Luckily, it was the right house, and his family paid his cab fare and let him into their home. Soon, he found a job washing dishes for $2.25 an hour and eventually moved up to cook. He finished school and initially had different ambitions that had nothing to do with food.

“The owner told me, you’re a good cook. I think one day you’re going to own your own restaurant. At that time, in the back of my mind I said, ‘Heck, after this and school, I will never go back into a kitchen because it’s so damn hot,’” Duy says with a hearty laugh. “This is hard work, I wanted nothing to do with the restaurant business.”

That attitude changed in 1994 when he helped a relative open Pho Cuong. The little green house on 30th and Classen used to be a Long John Silvers, famously where Wayne Coyne of the Flaming Lips worked his first and only “real” job. At the time, the Asian District was a rougher place to be.

“Back then, the Classen District was a mess. It was a whole bunch of drugs, crazy people, things like that. When we first opened this up, our windows got broke every week. Even people coming in asking for extortion, things like that. Back then, there was a bunch of Asian gangs in this neighborhood.”

There were only a few other pho restaurants in town at that time, so the cuisine was very unique in Oklahoma City. It took several years for the restaurant to get its footing, with Duy working his day job and then coming in at 9 p.m. with his wife every night to prep for the next day’s service.

Even today, he still practically lives at Pho Cuong. “I oversee the kitchen. Matter of fact, all the broth, whatever we serve to the customer, I’m the one who marinated or cooked them all,” Duy proudly pronounces. When the restaurant is short-staffed, it’s not uncommon for him and his wife to spend twenty hours a day in the building.

That kind of workload would make most people weary and burnt-out, but Duy speaks about his cooking with passion. He only uses whole, not ground, spices like anise and weighs them out meticulously each day. The beef broth Pho Cuong serves can take up to ten hours to simmer. On a busy day, like chilly winter Sundays, they can go through 500 quarts of the robust and fragrant soup.

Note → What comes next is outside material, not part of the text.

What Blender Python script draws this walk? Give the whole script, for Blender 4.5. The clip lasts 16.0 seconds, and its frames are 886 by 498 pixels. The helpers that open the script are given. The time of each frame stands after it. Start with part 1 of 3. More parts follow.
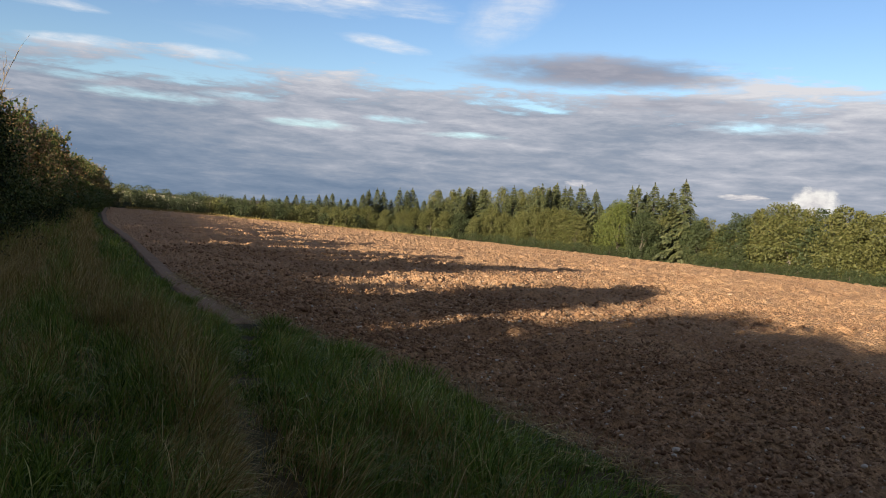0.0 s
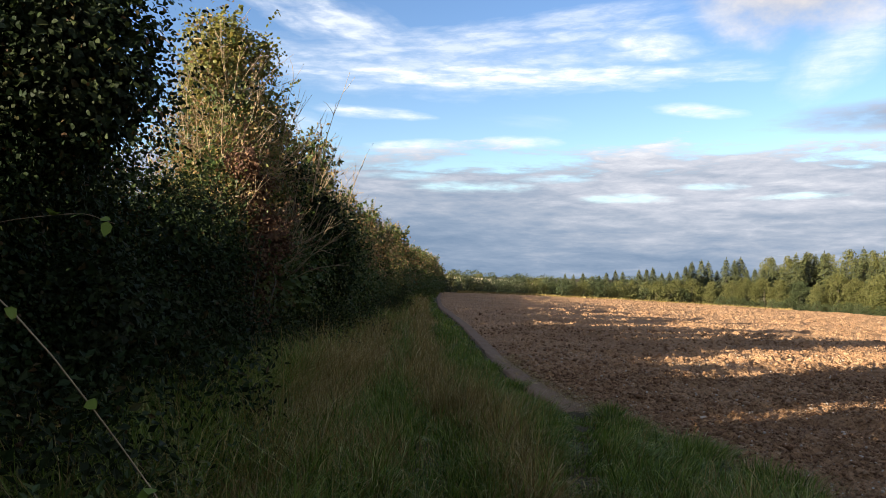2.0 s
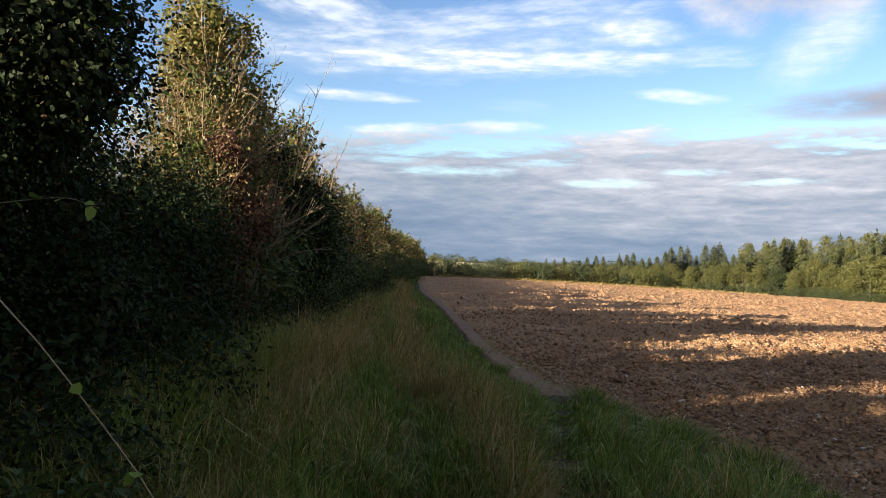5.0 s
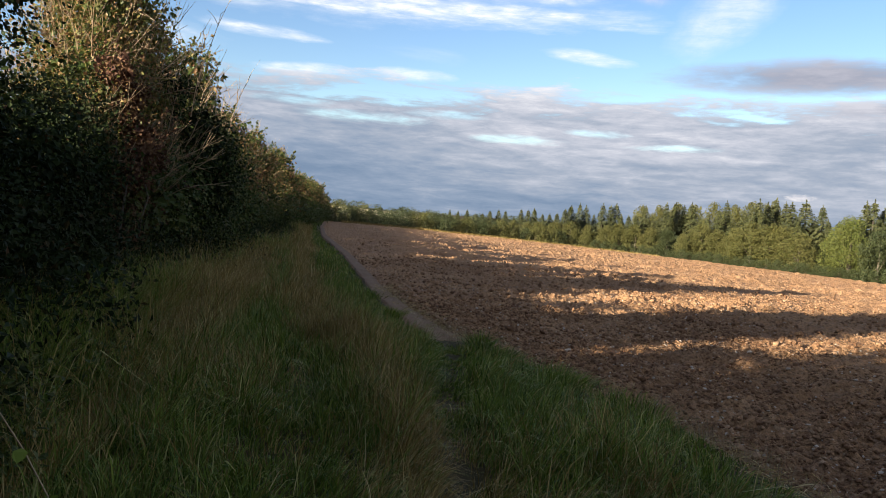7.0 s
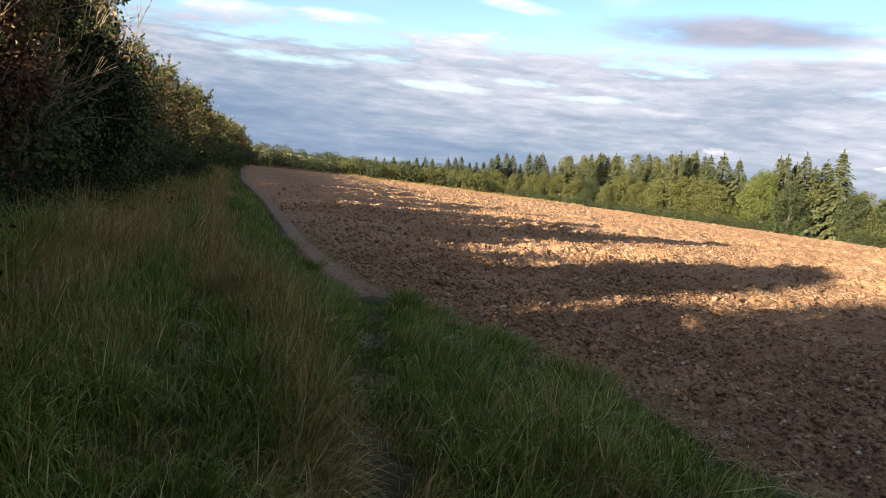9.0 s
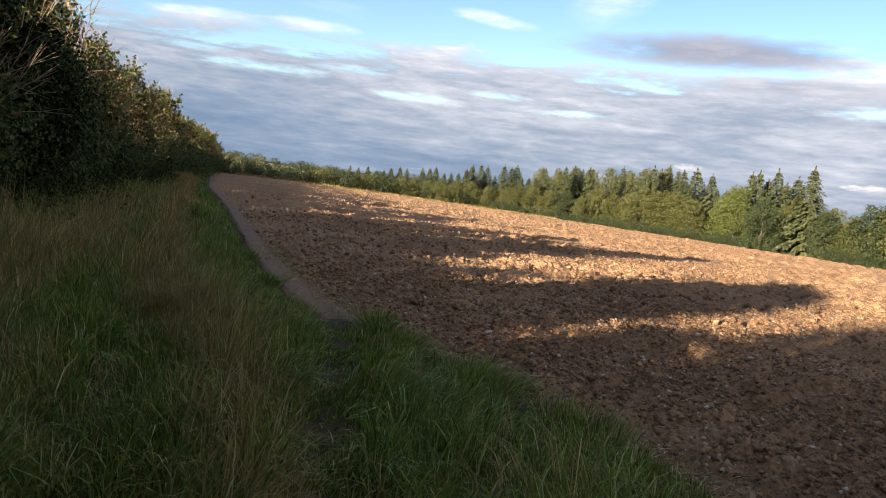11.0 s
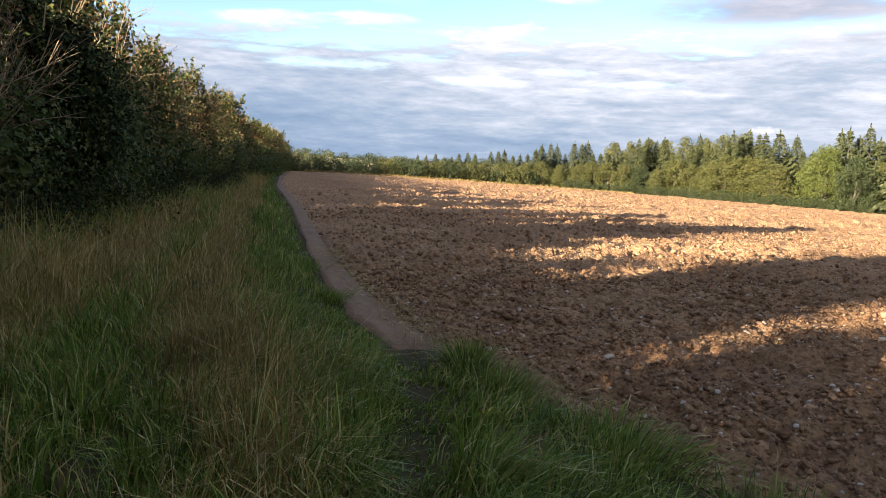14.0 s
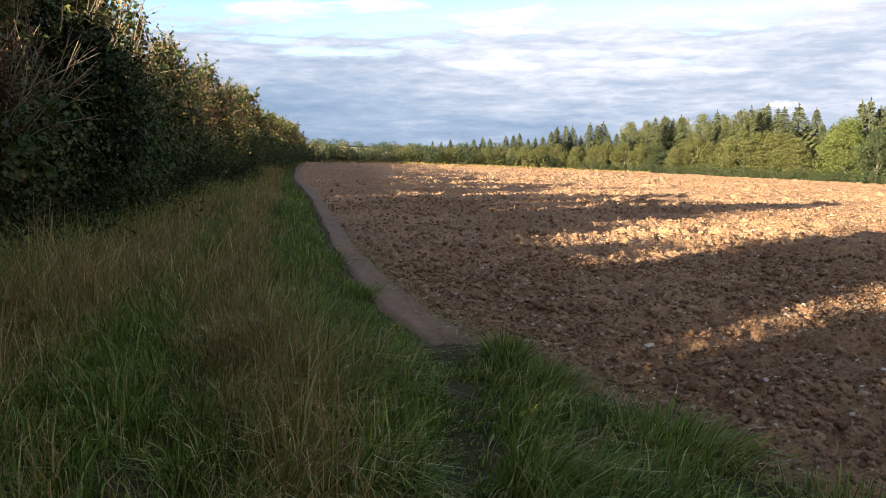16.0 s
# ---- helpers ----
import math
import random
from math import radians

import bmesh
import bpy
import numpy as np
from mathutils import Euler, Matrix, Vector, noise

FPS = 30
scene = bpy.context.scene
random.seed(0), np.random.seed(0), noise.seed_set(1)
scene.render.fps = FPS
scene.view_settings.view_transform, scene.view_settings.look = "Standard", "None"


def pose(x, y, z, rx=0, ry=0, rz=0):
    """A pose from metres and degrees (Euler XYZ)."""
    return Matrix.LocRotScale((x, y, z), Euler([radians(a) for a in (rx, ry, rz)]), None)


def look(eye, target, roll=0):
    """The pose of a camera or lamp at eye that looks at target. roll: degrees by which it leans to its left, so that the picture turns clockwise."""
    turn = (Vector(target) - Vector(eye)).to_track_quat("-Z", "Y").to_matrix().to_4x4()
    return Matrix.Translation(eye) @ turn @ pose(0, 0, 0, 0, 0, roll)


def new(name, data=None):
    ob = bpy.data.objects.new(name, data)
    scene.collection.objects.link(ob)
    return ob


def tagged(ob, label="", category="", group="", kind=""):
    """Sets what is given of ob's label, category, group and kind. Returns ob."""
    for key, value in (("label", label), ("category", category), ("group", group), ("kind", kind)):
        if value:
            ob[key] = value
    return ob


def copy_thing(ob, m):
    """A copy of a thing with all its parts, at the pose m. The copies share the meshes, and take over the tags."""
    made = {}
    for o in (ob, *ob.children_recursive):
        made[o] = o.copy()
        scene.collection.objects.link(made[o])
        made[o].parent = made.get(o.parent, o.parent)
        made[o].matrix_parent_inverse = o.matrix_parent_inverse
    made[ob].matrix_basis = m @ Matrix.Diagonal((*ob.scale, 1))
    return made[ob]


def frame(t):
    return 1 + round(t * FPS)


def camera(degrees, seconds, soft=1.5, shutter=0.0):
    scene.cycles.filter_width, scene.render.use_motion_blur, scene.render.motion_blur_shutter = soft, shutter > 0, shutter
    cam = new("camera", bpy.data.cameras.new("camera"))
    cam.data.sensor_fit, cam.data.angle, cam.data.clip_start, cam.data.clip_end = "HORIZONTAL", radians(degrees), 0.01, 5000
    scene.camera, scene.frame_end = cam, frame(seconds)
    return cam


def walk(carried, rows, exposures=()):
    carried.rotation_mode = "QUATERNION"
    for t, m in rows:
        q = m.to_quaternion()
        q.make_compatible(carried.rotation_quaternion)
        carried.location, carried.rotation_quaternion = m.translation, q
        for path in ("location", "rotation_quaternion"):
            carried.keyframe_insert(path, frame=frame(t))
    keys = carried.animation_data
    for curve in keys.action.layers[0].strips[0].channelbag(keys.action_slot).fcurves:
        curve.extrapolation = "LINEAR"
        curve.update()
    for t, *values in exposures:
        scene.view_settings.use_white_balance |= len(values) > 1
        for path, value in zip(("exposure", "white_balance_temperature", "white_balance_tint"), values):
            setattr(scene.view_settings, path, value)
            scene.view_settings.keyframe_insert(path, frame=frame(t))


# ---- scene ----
# ---- the camera and its walk ----
cam = camera(60.0, 16.0, soft=0.85)
PATH = [
    (0.0, -0.735, -4.361, 1.652, 87.25, -3.88, -24.69),
    (0.5, -0.739, -3.981, 1.688, 89.91, -4.48, -11.71),
    (1.0, -0.770, -3.819, 1.689, 93.71, -4.04, -4.08),
    (1.5, -0.744, -3.812, 1.694, 94.13, -2.42, -0.47),
    (2.0, -0.711, -3.813, 1.680, 92.00, -0.88, -1.20),
    (2.5, -0.715, -3.793, 1.678, 90.81, -0.44, -2.50),
    (3.0, -0.719, -3.791, 1.679, 90.18, -0.36, -2.84),
    (3.5, -0.725, -3.808, 1.682, 90.17, -0.29, -2.84),
    (4.0, -0.725, -3.817, 1.687, 90.51, -0.47, -2.82),
    (6.5, -0.725, -3.849, 1.678, 91.00, -3.32, -3.88),
    (7.0, -0.664, -3.785, 1.631, 87.34, -4.20, -9.71),
    (7.5, -0.542, -3.569, 1.636, 85.82, -4.05, -12.61),
    (8.0, -0.507, -3.356, 1.615, 85.69, -4.67, -13.85),
    (8.5, -0.504, -3.118, 1.585, 84.49, -5.00, -16.06),
    (9.0, -0.463, -2.827, 1.568, 83.86, -5.28, -15.19),
    (9.5, -0.449, -2.560, 1.578, 83.24, -5.34, -14.84),
    (10.0, -0.355, -2.300, 1.537, 84.39, -5.36, -15.99),
    (12.5, -0.090, -0.948, 1.490, 85.08, -6.39, -17.41),
    (13.0, -0.013, -0.624, 1.500, 84.96, -5.56, -15.92),
    (13.5, 0.042, -0.344, 1.490, 83.89, -4.00, -14.18),
    (14.0, 0.094, -0.119, 1.490, 83.39, -1.99, -12.06),
    (14.5, 0.104, 0.044, 1.499, 82.48, -1.43, -11.03),
    (15.0, 0.030, 0.043, 1.505, 82.24, -2.10, -13.12),
    (15.5, 0.011, 0.018, 1.511, 82.60, -1.63, -12.93),
    (16.0, -0.000, 0.000, 1.527, 82.33, 0.01, -11.00),
]
EXPOSURES = [(0.0, 1.52, 6500, 10), (0.5, 1.74, 6500, 10), (1.0, 1.74, 6500, 10), (1.5, 1.88, 6500, 9), (2.5, 2.1, 6600, 9), (4.0, 2.1, 6600, 9), (6.5, 1.9, 6550, 10), (8.0, 2.05, 6550, 10), (9.0, 2.2, 6550, 10), (10.0, 2.1, 6550, 10), (12.5, 2.0, 6500, 10), (13.0, 1.95, 6500, 10), (13.5, 2.2, 6550, 10), (14.5, 2.5, 6600, 10), (16.0, 2.5, 6600, 10)]
walk(cam, [(t, pose(x, y, z, rx, ry, rz)) for t, x, y, z, rx, ry, rz in PATH], EXPOSURES)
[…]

After nearly 25 years cooking every day in the same space, some chefs would suffer from dampened creativity, but Duy still strives to create new dishes and add to the menu every year. Some, like the Mi Tom Thit Nuong, started as an egg noodle soup with pork and shrimp that he would cook for dinner for his wife while prepping after hours.

Then there is what is perhaps Duy’s signature dish, the Bun Bo Hue. After watching his guests squeeze copious amounts of lime and Sriracha sauce into their pho, he was inspired to make a broth that didn’t need so many extras. After several gallons of test batches, he settled on a soup flavored with pineapple, lime, and tamarind, a creation that quickly became a local favorite.

The tireless work, passion, and innovation Duy has brought to Oklahoma City’s culinary scene proves that contributors to our community can come from anywhere. In a time when fearfulness of outsiders seems to be escalating, stories like Duy’s show the value of welcoming refugees into our lives.